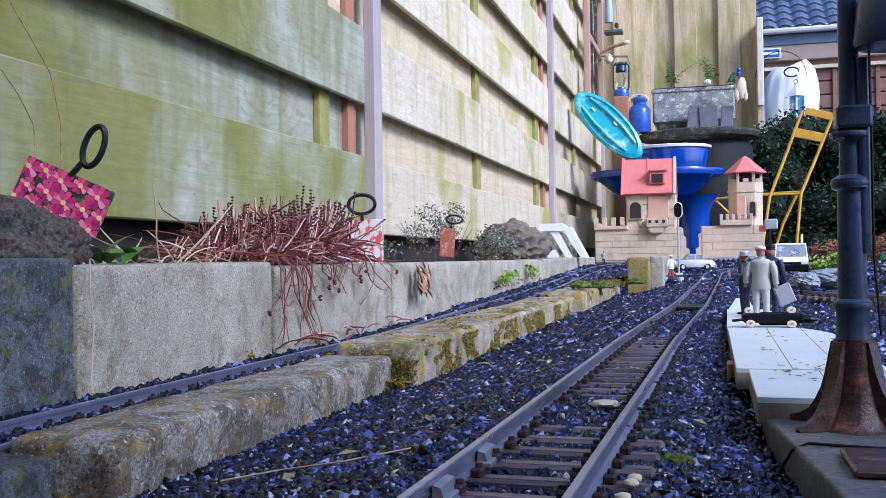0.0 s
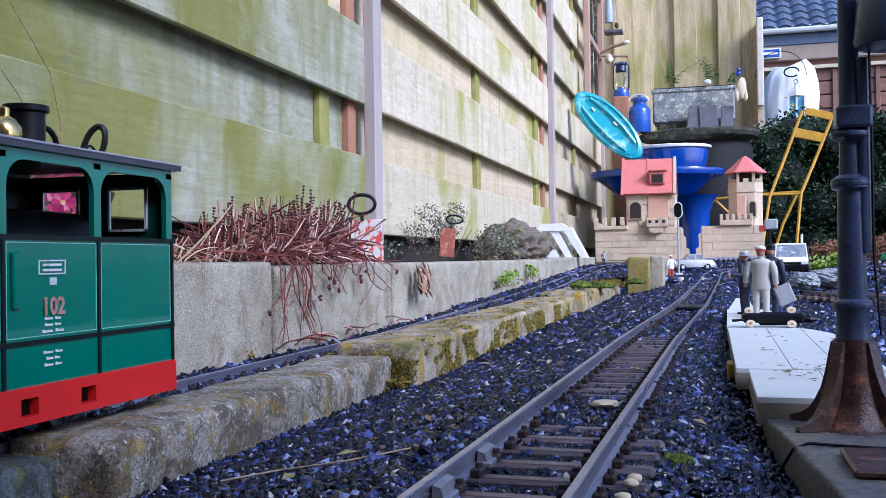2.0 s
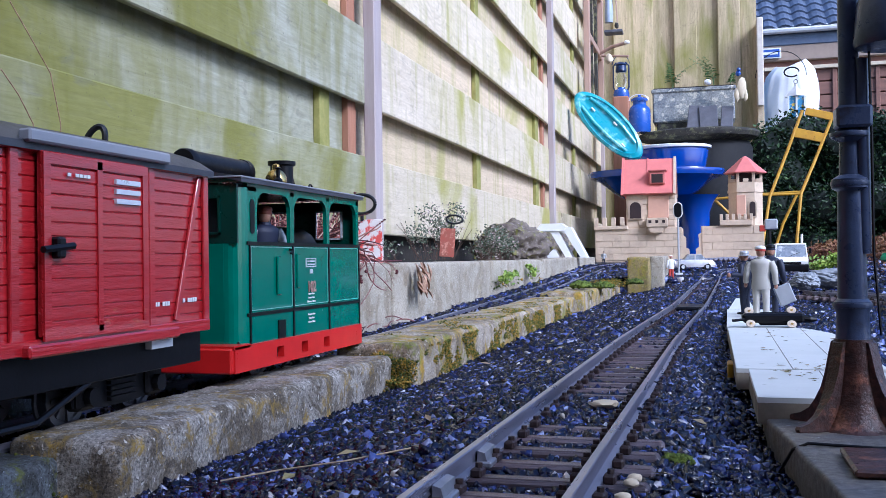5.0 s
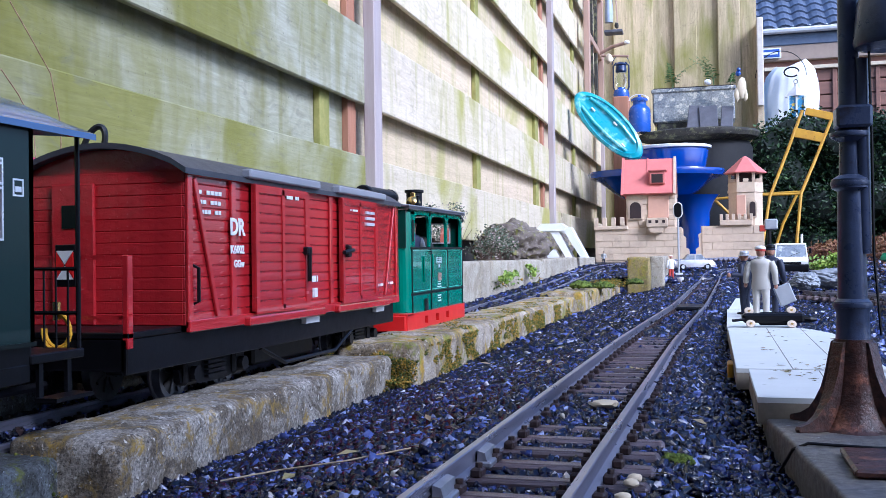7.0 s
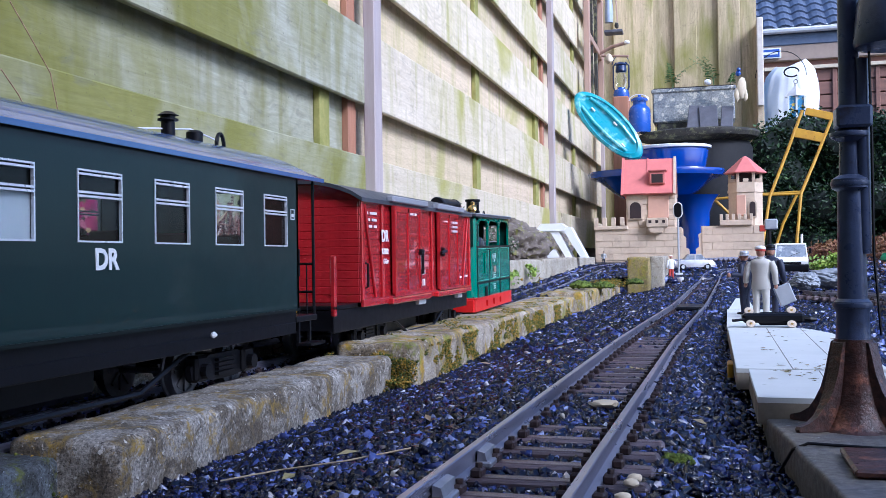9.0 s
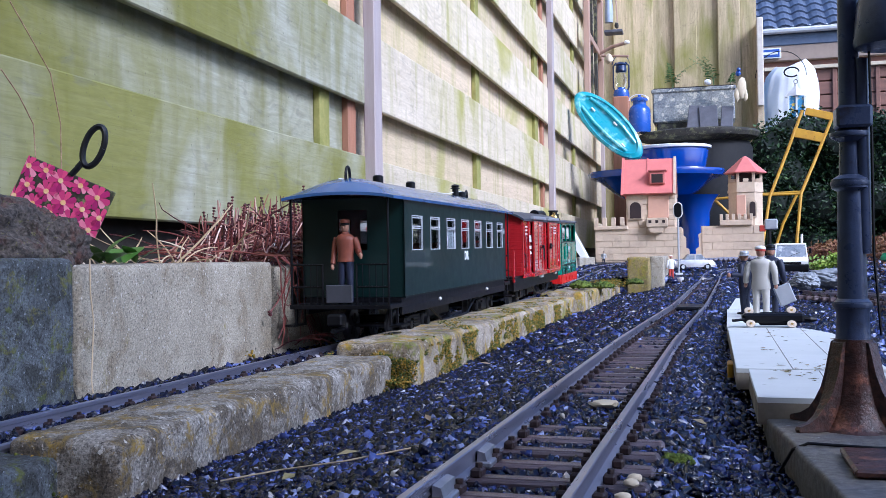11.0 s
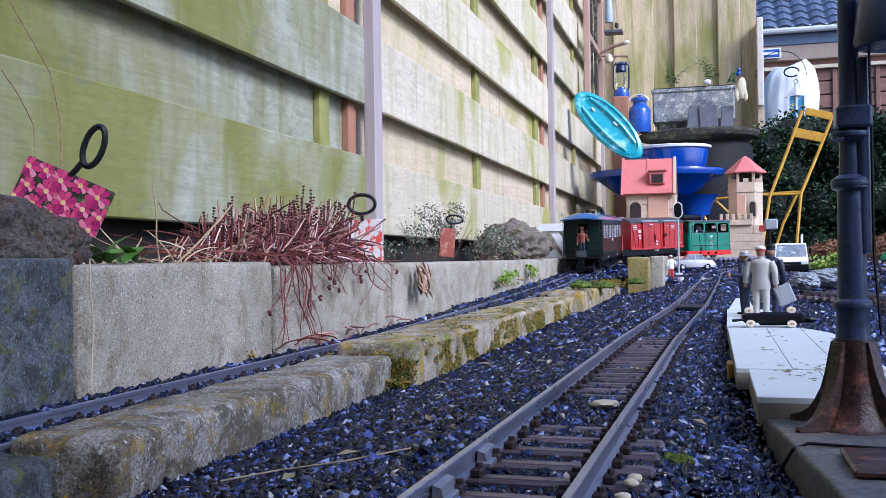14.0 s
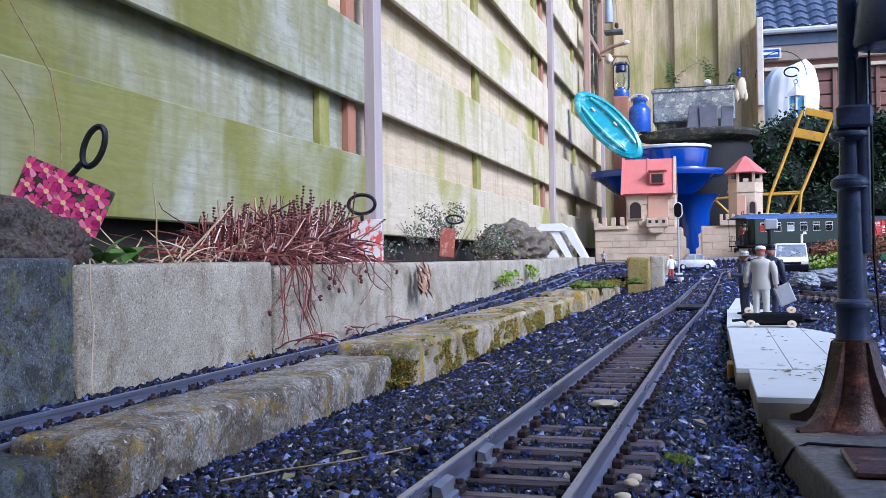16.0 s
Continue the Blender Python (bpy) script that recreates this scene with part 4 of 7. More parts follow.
    part("roof_vent", Shape().lathe([(0.001, -0.012), (0.005, -0.012), (0.0045, 0.005), (0.007, 0.0055), (0.007, 0.0065), (0.005, 0.007), (0.005, 0.0085), (0.0072, 0.009), (0.003, 0.0115), (0.001, 0.0115)], 14, (0.004, 0.155, zt + 0.0075)), BLACK, c, smooth=True)
    for y in (-0.18, -0.06, 0.19):
        part("roof_vent", Shape().lathe([(0.001, -0.003), (0.006, -0.003), (0.006, 0.009), (0.004, 0.0105), (0.001, 0.0105)], 12, (0.004, y, zt)), BLACK, c, smooth=True)
    for e in (-1, 1):
        hk = Shape().tube([(0.0, (0.235 if e > 0 else -0.262) + 0.006 * math.cos(a), z1 + 0.021 + 0.011 * math.sin(a) - (0.006 if k in (0, 8) else 0)) for k, a in [(k, k * math.pi / 8) for k in range(9)]], 0.0015, 6)
        part("lifting_hook", hk, BLACK, c)
    wr = Shape().tube([(-0.002, 0.232, zt + 0.009), (0.004, 0.185, zt + 0.011), (0.0, 0.12, zt + 0.004), (0.0, -0.10, zt + 0.003), (-0.003, -0.28, zt + 0.001)], 0.0006, 5)
    part("roof_cable", wr, WHITE, c)
    uf = Shape()
    uf.box((-0.052, -L - 0.001, 0.040), (0.052, L + 0.001, 0.0495))
    for x in (-0.051, 0.051):
        uf.box((x - 0.0015, -L, 0.032), (x + 0.0015, L, 0.0405), 0.0005)
        uf.tube([(x * 0.8, -0.12, 0.033), (x * 0.8, -0.06, 0.012), (x * 0.8, 0.06, 0.012), (x * 0.8, 0.12, 0.033)], 0.0016, 6)
    uf.box((-0.03, -0.05, 0.012), (0.02, 0.05, 0.034), 0.003)
    part("underframe", uf, BLACK, c)
    seats = Shape()
    for k in range(7):
        for sx in (-1, 1):
            y = wins[k]
            seats.box((sx * 0.014, y - 0.022, 0.052), (sx * 0.046, y - 0.017, 0.105), 0.001)
            seats.box((sx * 0.014, y - 0.017, 0.052), (sx * 0.046, y + 0.004, 0.072), 0.001)
    part("seats", seats, SEAT_BROWN, c)
    part("floor_plate", Shape().box((-W + 0.003, -L + 0.003, 0.0495), (W - 0.003, L - 0.003, 0.052)), BLACK, c)
    lm = Shape().lathe([(0.0005, 0), (0.0016, 0.0), (0.0022, 0.0015), (0.0008, 0.0035)], 10)
    for y in (-0.12, 0.12):
        k = part("tail_lamp", lm, WHITE, c, at=pose(W - 0.001, y, 0.041, 0, 90, 0))
    for y in (-0.165, 0.165):
        bogie(c, y)
    return c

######

§ WRITTEN PROBLEM: Take the listing above and print it exactly, apart from the pictures.

§ TASK ANSWER:
0.0 s
2.0 s
5.0 s
7.0 s
9.0 s
11.0 s
14.0 s
16.0 s
Continue the Blender Python (bpy) script that recreates this scene with part 4 of 7. More parts follow.
    part("roof_vent", Shape().lathe([(0.001, -0.012), (0.005, -0.012), (0.0045, 0.005), (0.007, 0.0055), (0.007, 0.0065), (0.005, 0.007), (0.005, 0.0085), (0.0072, 0.009), (0.003, 0.0115), (0.001, 0.0115)], 14, (0.004, 0.155, zt + 0.0075)), BLACK, c, smooth=True)
    for y in (-0.18, -0.06, 0.19):
        part("roof_vent", Shape().lathe([(0.001, -0.003), (0.006, -0.003), (0.006, 0.009), (0.004, 0.0105), (0.001, 0.0105)], 12, (0.004, y, zt)), BLACK, c, smooth=True)
    for e in (-1, 1):
        hk = Shape().tube([(0.0, (0.235 if e > 0 else -0.262) + 0.006 * math.cos(a), z1 + 0.021 + 0.011 * math.sin(a) - (0.006 if k in (0, 8) else 0)) for k, a in [(k, k * math.pi / 8) for k in range(9)]], 0.0015, 6)
        part("lifting_hook", hk, BLACK, c)
    wr = Shape().tube([(-0.002, 0.232, zt + 0.009), (0.004, 0.185, zt + 0.011), (0.0, 0.12, zt + 0.004), (0.0, -0.10, zt + 0.003), (-0.003, -0.28, zt + 0.001)], 0.0006, 5)
    part("roof_cable", wr, WHITE, c)
    uf = Shape()
    uf.box((-0.052, -L - 0.001, 0.040), (0.052, L + 0.001, 0.0495))
    for x in (-0.051, 0.051):
        uf.box((x - 0.0015, -L, 0.032), (x + 0.0015, L, 0.0405), 0.0005)
        uf.tube([(x * 0.8, -0.12, 0.033), (x * 0.8, -0.06, 0.012), (x * 0.8, 0.06, 0.012), (x * 0.8, 0.12, 0.033)], 0.0016, 6)
    uf.box((-0.03, -0.05, 0.012), (0.02, 0.05, 0.034), 0.003)
    part("underframe", uf, BLACK, c)
    seats = Shape()
    for k in range(7):
        for sx in (-1, 1):
            y = wins[k]
            seats.box((sx * 0.014, y - 0.022, 0.052), (sx * 0.046, y - 0.017, 0.105), 0.001)
            seats.box((sx * 0.014, y - 0.017, 0.052), (sx * 0.046, y + 0.004, 0.072), 0.001)
    part("seats", seats, SEAT_BROWN, c)
    part("floor_plate", Shape().box((-W + 0.003, -L + 0.003, 0.0495), (W - 0.003, L - 0.003, 0.052)), BLACK, c)
    lm = Shape().lathe([(0.0005, 0), (0.0016, 0.0), (0.0022, 0.0015), (0.0008, 0.0035)], 10)
    for y in (-0.12, 0.12):
        k = part("tail_lamp", lm, WHITE, c, at=pose(W - 0.001, y, 0.041, 0, 90, 0))
    for y in (-0.165, 0.165):
        bogie(c, y)
    return c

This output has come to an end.